И опять думал сановник. И все не знал, на что ему решиться. И оттого ли, что мозг его портился с каждой секундой, или от природной слабости, стал он склоняться на сторону вечной жизни. «Что такое страдание? – думал он. – Разве не страданием была вся его жизнь, а как хорошо было жить. Не страдания страшны, а страшно то, пожалуй, что сердце их не вмещает. Не вмещает их сердце и просит покоя, покоя, покоя…»
…В это время его уже везли на кладбище. И как раз около департамента, где он начальствовал, служили панихиду. Шел дождь, и все были под зонтиками, стекала с зонтиков вода и поливала мостовую. Блестела мостовая, а по лужам молчаливо топорщилась рябь, – был ветер при дожде.
«Но не вмещает сердце и радости, – думал сановник, уже склоняясь на сторону небытия, – устает оно от радости и просит покоя, покоя, покоя. У меня ли одного такое тесное сердце, или же так и всем на роду написано, но только устал я, ах, как я устал». И вспомнил он недавний случай. Это было еще до болезни. И собрались у него гости, и было почетно, весело и дружелюбно. Очень много смеялись, а особенно он, – раз даже до слез рассмеялся. И не успел он тогда про себя подумать: «Какой я счастливый», – как вдруг потянуло его в одиночество. И не в кабинет и не в спальню, а в самое одинокое место, – вот и спрятался он в то место, куда ходят только по нужде, спрятался как мальчик, избегающий наказания. И провел он в одиноком месте несколько минут, почти не дыша от усталости, предавая смерти дух и тело, общаясь с нею в молчании таком угрюмом, каким молчат только в гробу.
– А ведь надо поторопиться, – сказал черт угрюмо. – Скоро и конец.
Лучше бы он и не говорил этого слова: конец. Совсем было отдался сановник смерти, а при этом слове воспрянула жизнь и завопила, требуя продолжения. И так все стало непонятно, так трудно для решения, что положился сановник на судьбу.
– Можно подписать с закрытыми глазами? – боязливо спросил он черта.
Черт искоса поглядел на него, качнул головой и сказал:
– Пустяки.
Но, должно быть, надоело ему возиться, – подумал, повздыхал и снова разложил перед сановником смятую бумажку, больше похожую на носовой платок, чем на такой важный документ.

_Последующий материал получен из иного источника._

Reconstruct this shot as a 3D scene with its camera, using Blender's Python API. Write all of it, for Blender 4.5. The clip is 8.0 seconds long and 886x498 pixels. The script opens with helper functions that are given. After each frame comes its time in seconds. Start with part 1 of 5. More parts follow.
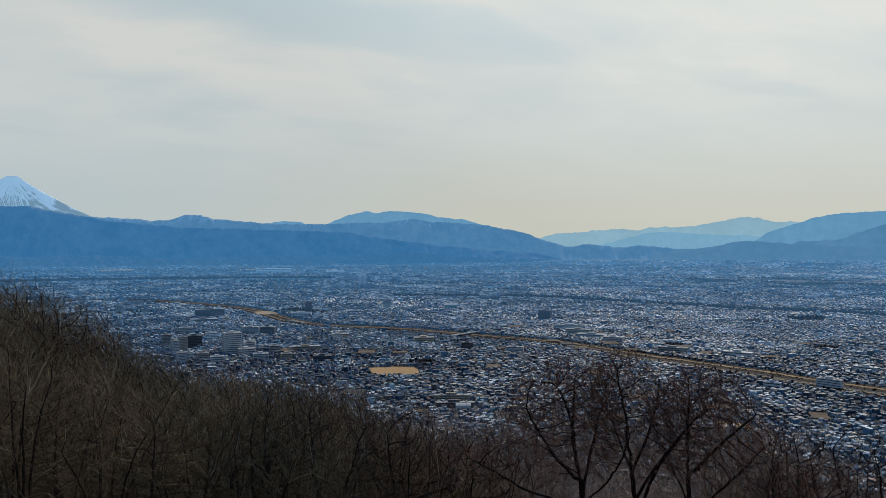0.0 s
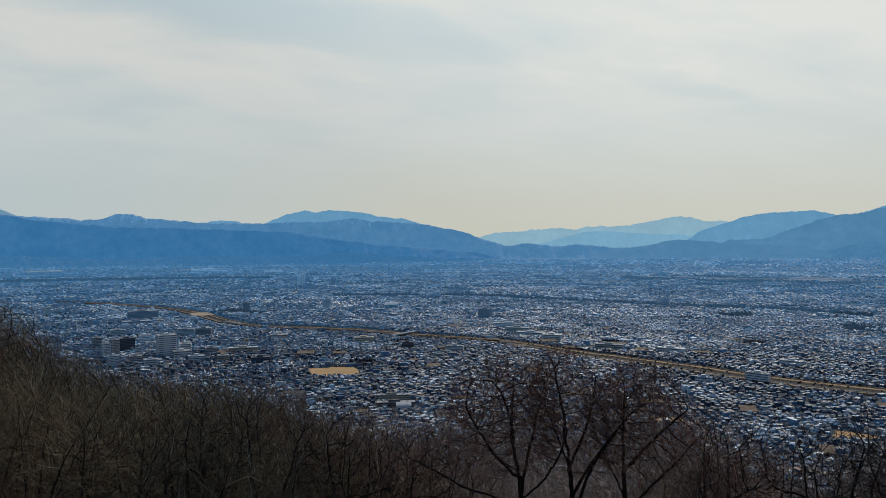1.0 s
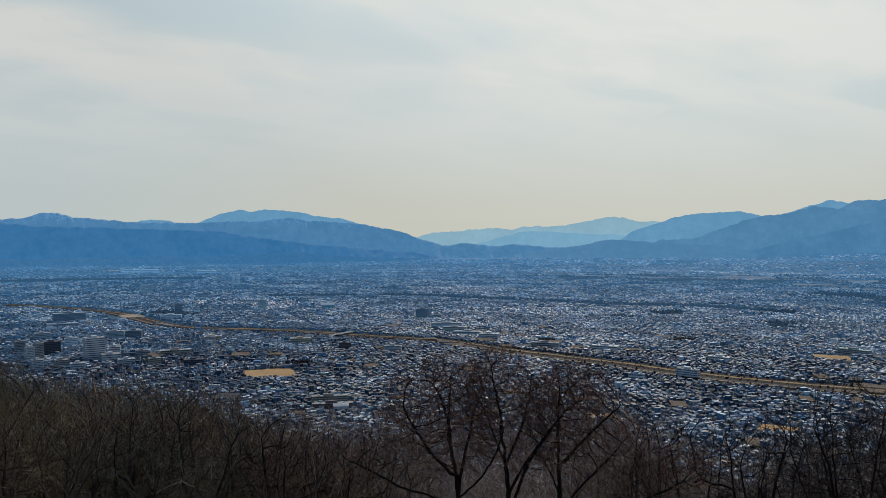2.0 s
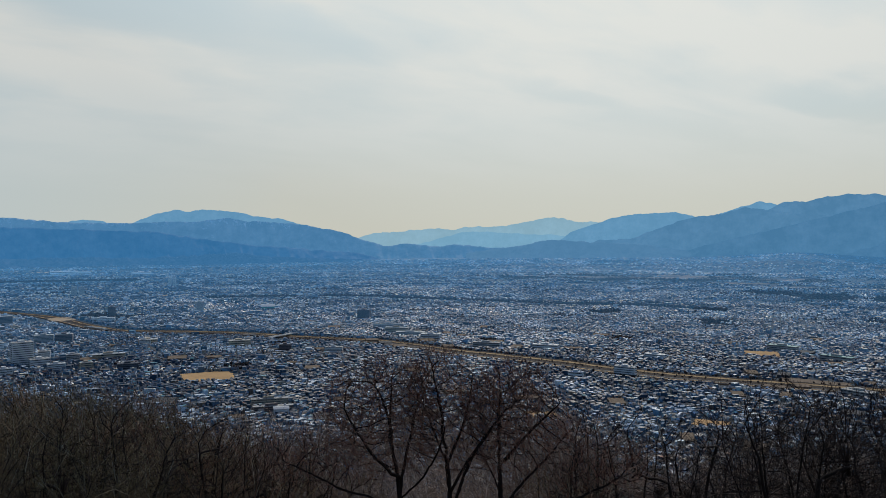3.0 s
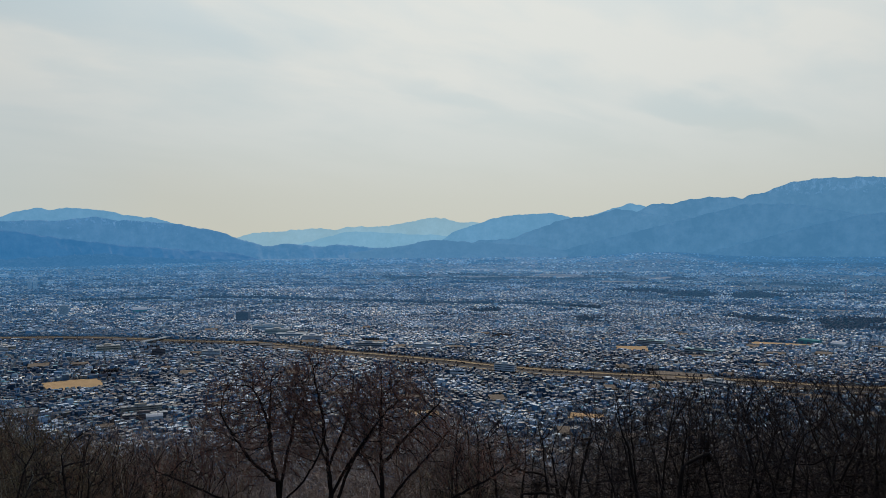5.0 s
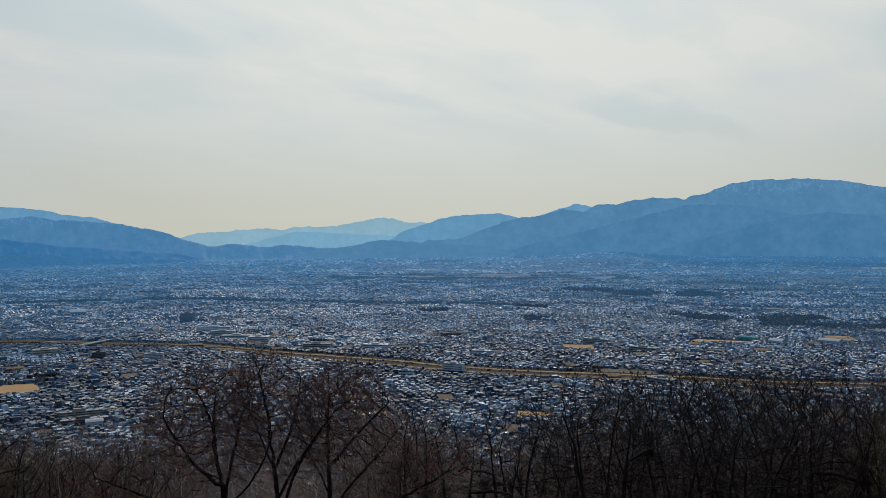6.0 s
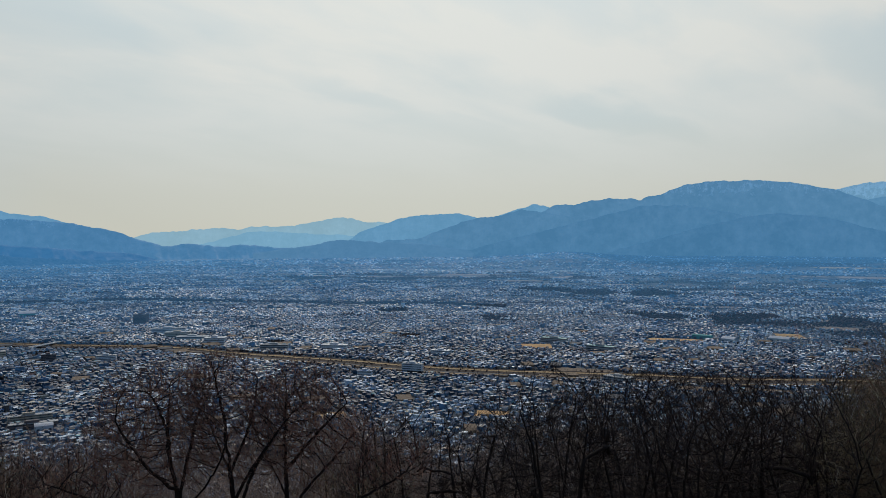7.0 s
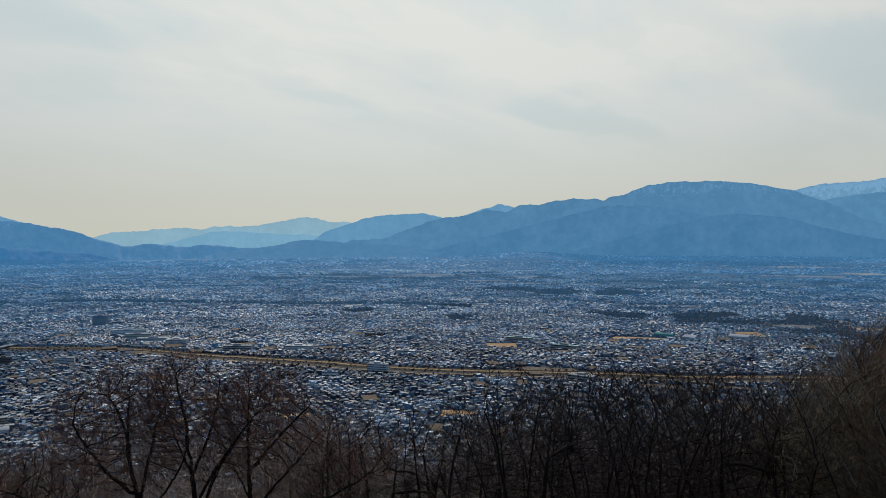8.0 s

Сановник взял перо, стряхнул чернила раз, другой, закрыл глаза, нащупал пальцем место и… Но в последний момент, когда уже делал росчерк, не вытерпел и взглянул одним глазом. И крикнул, отшвырнув перо:
– Ах, что же я наделал!
Как эхо, ответил ему черт:
– Ах!
И заахали стены и потолок, стали сдвигаться, ахая. И захохотал черт, уходя. И, чем дальше он уходил, тем шире становился его хохот, терял раздельность, раскатывался страшно.
…В это время сановника уже зарывали. Мокрые, слипшиеся комья тяжело грохались о крышку, и казалось, что гроб совсем пуст, и в нем нет никого, даже и покойника, – так широки и гулки были звуки.